I started where you started.
Culinary school. A kitchen. That was the plan — and for a while, it was everything. I loved the work, the pace, the craft of it. I understood what it took to run a service and what it cost when something went wrong.
But working nights, weekends, and holidays has a price. I had a daughter. I wanted to be present for her in a way the kitchen wouldn't allow. So I made a choice.
I left the kitchen — not the business. I just needed a different seat at the table.
A different seat at the same table.
I moved into operations management — then finance, then systems. Each role gave me a new layer of understanding. From managing teams of 45 on the floor to building forecasting models and labor planning tools. From running buffets and table service to analyzing cost of sales and financial reconciliation.
I wasn't leaving food service. I was learning how it actually worked from the inside. Every angle, every function, every place where money gets made or quietly lost.
Most people in restaurant technology came from technology. I came from restaurants. That's a different starting point — and it produces different solutions.
Years inside the machine.
I spent over a decade building and sustaining the operational infrastructure that keeps large-scale food service running — recipe management, purchasing systems, point of sale, food waste reduction, nutrition and allergen platforms. Hundreds of locations. Teams across the country. Projects with real budgets and real consequences if they failed.

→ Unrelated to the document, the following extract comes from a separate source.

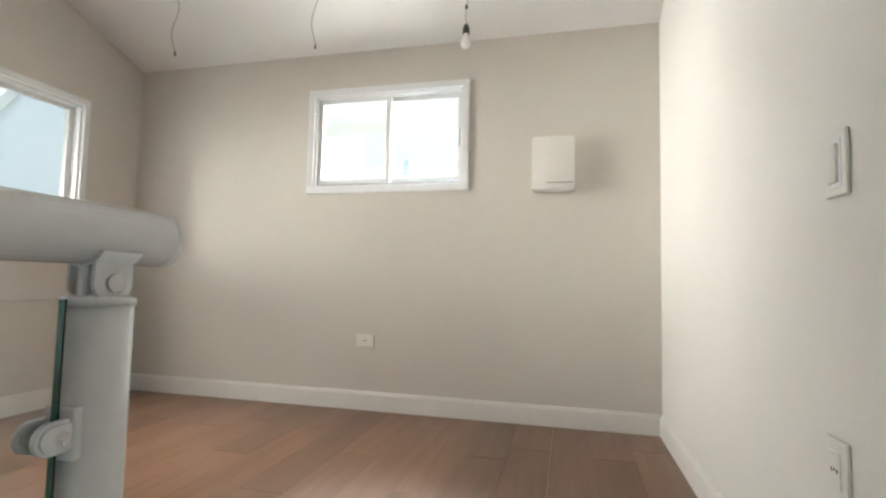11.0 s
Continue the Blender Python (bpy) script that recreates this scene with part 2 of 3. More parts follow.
def prism(bm, outline, axis, a, b):
    """A flat outline (pairs), pushed along an axis from a to b."""
    def at(p, q):
        return {0: (q, p[0], p[1]), 1: (p[0], q, p[1]), 2: (p[0], p[1], q)}[axis]
    lo = [bm.verts.new(at(p, a)) for p in outline]
    hi = [bm.verts.new(at(p, b)) for p in outline]
    bm.faces.new(lo), bm.faces.new(hi)
    k = len(outline)
    for i in range(k):
        bm.faces.new((lo[i], lo[(i + 1) % k], hi[(i + 1) % k], hi[i]))
    bmesh.ops.recalc_face_normals(bm, faces=bm.faces)
    return bm


def tube(bm, pts, radius, sides=20, cap=True):
    """A round bar along points, mitred at its corners."""
    pts = [Vector(p) for p in pts]
    way = [(b - a).normalized() for a, b in zip(pts, pts[1:])]
    side = way[0].orthogonal().normalized()
    up = way[0].cross(side)
    ring = [pts[0] + radius * (side * math.cos(a) + up * math.sin(a)) for a in (2 * math.pi * j / sides for j in range(sides))]
    rings = [ring]
    for i in range(1, len(pts)):
        d = way[i - 1]
        n = (d + way[i]).normalized() if i < len(way) else d
        ring = [v + d * ((pts[i] - v).dot(n) / d.dot(n)) for v in ring]
        rings.append(ring)
    rows = [[bm.verts.new(v) for v in r] for r in rings]
    for a, b in zip(rows, rows[1:]):
        for j in range(sides):
            f = bm.faces.new((a[j], a[(j + 1) % sides], b[(j + 1) % sides], b[j]))
            f.smooth = True
    if cap:
        bm.faces.new(rows[0]), bm.faces.new(rows[-1])
    bmesh.ops.recalc_face_normals(bm, faces=bm.faces)
    return bm


def lathe(bm, profile, cx, cy, sides=24):
    """A turned shape from (radius, z) pairs round a vertical axis."""
    rings = []
    for r, z in profile:
        rings.append([bm.verts.new((cx + r * math.cos(2 * math.pi * j / sides), cy + r * math.sin(2 * math.pi * j / sides), z))
                      for j in range(sides)])
    for a, b in zip(rings, rings[1:]):
        for j in range(sides):
            f = bm.faces.new((a[j], a[(j + 1) % sides], b[(j + 1) % sides], b[j]))
            f.smooth = True
    bm.faces.new(rings[0]), bm.faces.new(rings[-1])
    bmesh.ops.recalc_face_normals(bm, faces=bm.faces)
    return bm


def mesh_of(name, bm, mat):
    me = bpy.data.meshes.new(name)
    bm.to_mesh(me)
    bm.free()
    me.materials.append(mat)
    return me


def thing(name, bm, mat, label="", category="", kind="", group=""):
    return tagged(new(name, mesh_of(name, bm, mat)), label, category, group, kind)


def root(name, place, label, category, kind="", group=""):
    ob = new(name)
    ob.empty_display_size = 0.1
    ob.location = place
    return tagged(ob, label, category, group, kind)


def part(name, bm, mat, parent, label=""):
    ob = new(name, mesh_of(name, bm, mat))
    ob.parent = parent
    p = Vector(parent.location)
    if parent.parent:
        p = Vector((0, 0, 0))
    ob.matrix_parent_inverse = Matrix.Translation(-p)
    return tagged(ob, label)


def wall_with_hole(axis, face, back, u0, u1, z0, ztop, hole):
    """A wall in the plane axis=face..back; ztop(u) gives its top; hole: u0, u1, z0, z1."""
    bm = bmesh.new()
    h0, h1, hz0, hz1 = hole
    def piece(a, b, lo, hi):
        cuts = [a, b]
        if a < RIDGE < b and axis == 0:
            cuts = [a, RIDGE, b]
        pts = [(a, lo), (b, lo)] + [(c, hi(c) if callable(hi) else hi) for c in reversed(cuts)]
        prism(bm, pts, axis, face, back)
    piece(u0, h0, z0, ztop)
    piece(h1, u1, z0, ztop)
    piece(h0, h1, z0, hz0)
    piece(h0, h1, hz1, ztop)
    return bm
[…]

I saw how much money operators lose when the data isn't right. I saw purchasing decisions get made on assumptions instead of facts. I saw tools fail not because they were bad technology, but because nobody built them around how people actually worked.
I also saw what happened when you got it right. Cost avoidance in the hundreds of thousands. Error rates that dropped to near zero. Teams that finally trusted the numbers they were looking at.
When AI changed what was possible.
For most of my career, building real software required a development team, a budget, and months of time. I could describe the tool. I could evaluate it once built. I just couldn't build it myself. Most operators are in that same position.
In November 2025, something shifted. I was on a cruise — the kind of trip where your brain finally has space to think — and I started asking an AI tool a different kind of question. Not just for information. For construction. Within four months, I had built three working software products across three different technology stacks. No coding background. No technical team. Just a methodology that had been developing in me for thirty years without a name.
The instinct was always the same: start with the problem, not the tool. Specify what done looks like before anything gets built. Verify the output against the standard. That's the system. It's why the things I build keep running long after the project closes — and it's what I now bring to operators who never had access to this kind of thinking before.
Back to where I started — this time to help.
I wrote a book about the eighteen months it took to go from operations leader to someone who could actually build software. Not a how-to guide. A real account of what it looks like when someone who has spent decades solving operational problems finally gets the tools to build.
Now I bring that to independent operators. Food truck owners. Single-location restaurants. The people who have a real dream and deserve the same caliber of operational thinking that big chains spend millions to access.
I know what it costs when something doesn't work. I know what it feels like to be in your kitchen wondering if there's a better way. There usually is. And I can help you find it.